BishopAccountability.org

The sins of the fathers

Buenos Aires Times
November 30, 2019

https://bit.ly/2P5QNpD

Breaking through this impunity is difficult but not impossible. Starting at the top, Pope Francis cannot shrug off his huge responsibilities so easily.
Photo by ANDRES LARROVERE

Last Monday, in the highly conservative province of Mendoza, there was a landmark verdict sentencing two priests to over 40 years in prison on 25 counts of sexually abusing deaf-mutes at their Instituto Antonio Próvolo school during nearly a decade – sentences far exceeding most homicides.

We will not insult the moral calibre of our readers by presuming any need to explain to them why such preying on defenceless victims is wrong and in this case at least there is closure. So (all the entirely justified indignation aside) what more remains to be said?

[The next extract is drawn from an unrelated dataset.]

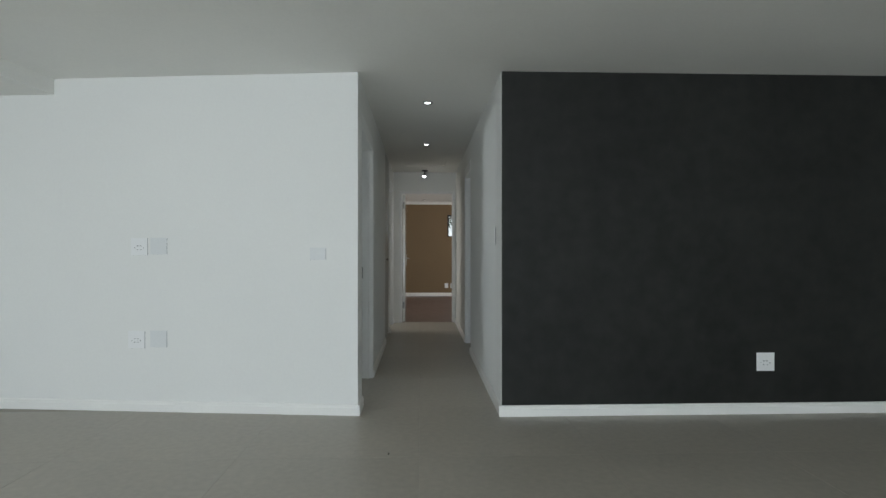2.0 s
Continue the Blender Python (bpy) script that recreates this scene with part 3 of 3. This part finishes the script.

Plenty, because the Próvolo case is but the tip of the iceberg for literally a world of abuse – “Catholic” is derived from the Greek word for “universal” and the Church today is the one remaining empire on which the sun never sets. Countless such cases languish without closure because, among other things, there is no accountability. It is much easier to place two rogue priests in the dock than the Church. Who is the Church? Its visible head is Pope Francis and he has certainly talked a good game over the past six years, while doing very little, but it could always be pleaded that he is trapped within conservative structures against which he is helpless. Yet if we switch the blame to the Vatican, this is an entirely abstract concept which leads us nowhere.

The problem runs deeper. From the focus of some media the Church would seem to be almost a paedophile club but it is, of course, rather more than that and this only compounds the difficulties. The Próvolo name is one example of the mantle under which perverts can hide – Father Antonio Provolo (1801- 1842) was a Barefoot Carmelite of Verona (the birthplace of one of the priests convicted on Monday) who in an age of mass illiteracy dedicated his short life to schooling deaf-mutes in order to rescue them from being social outcasts, a good man ahead of not behind his times. There are many Provolos today – for example, slum priests who fight drug-trafficking or those who seek constructive alternatives to abortion for pregnant girls in impossible circumstances, instead of an aridly doctrinaire defence of unborn life – and they could complain with some justice that their work is not given the news coverage lavished on abuse scandals.

But beyond such individuals the Church has a vast institutional presence in educational and social spheres – no less than 58 percent of the schools in this sophisticated metropolis are Catholic with far higher percentages in many provinces along with equally impressive percentages in charity work. In short, a prime example of “soft power” which can also be dangerous. If the Church were just a paedophile club, it would be quickly busted unless it found somewhere to hide but it is precisely the power and the credibility from the good which it does that gives the evil perfect camouflage. Along these lines even the purest saint could be accused of involuntary complicity.

Breaking through this impunity is difficult but not impossible. Starting at the top, Pope Francis cannot shrug off his huge responsibilities so easily. Rather than the Próvolo case, the pontiff needs to answer questions about former Orán bishop Gustavo Zanchetta, who resigned the Salta diocese conferred on him by Francis in the first year of his reign on “health grounds,” only to be named a financial management advisor for the Holy See – out of the frying-pan into the fire, one might think, given the sinister history of Vatican finances. And if the reactionary opposition blocking Francis are considered the real villains, they are not invulnerable insofar as sins of omission as well as commission are included with coverup becoming criminally liable.

The only real solution is the unequivocal submission of these cases to the justice system. Even in previous generations of denialism and shunting rogue priests from one parish to another, there were always voices in the Church admitting these sins but insisting: “This is our problem, we must deal with it and we will.” But they have failed terminally – even such a progressive Church as the German had no register of clerical abuses until 2014. Time is long up for canon law. The clergy should do their job – preaching on Sunday and trying to do good in the rest of the week – but step aside to let the police and the courts to do theirs, as we saw in that Mendoza courtroom last Monday.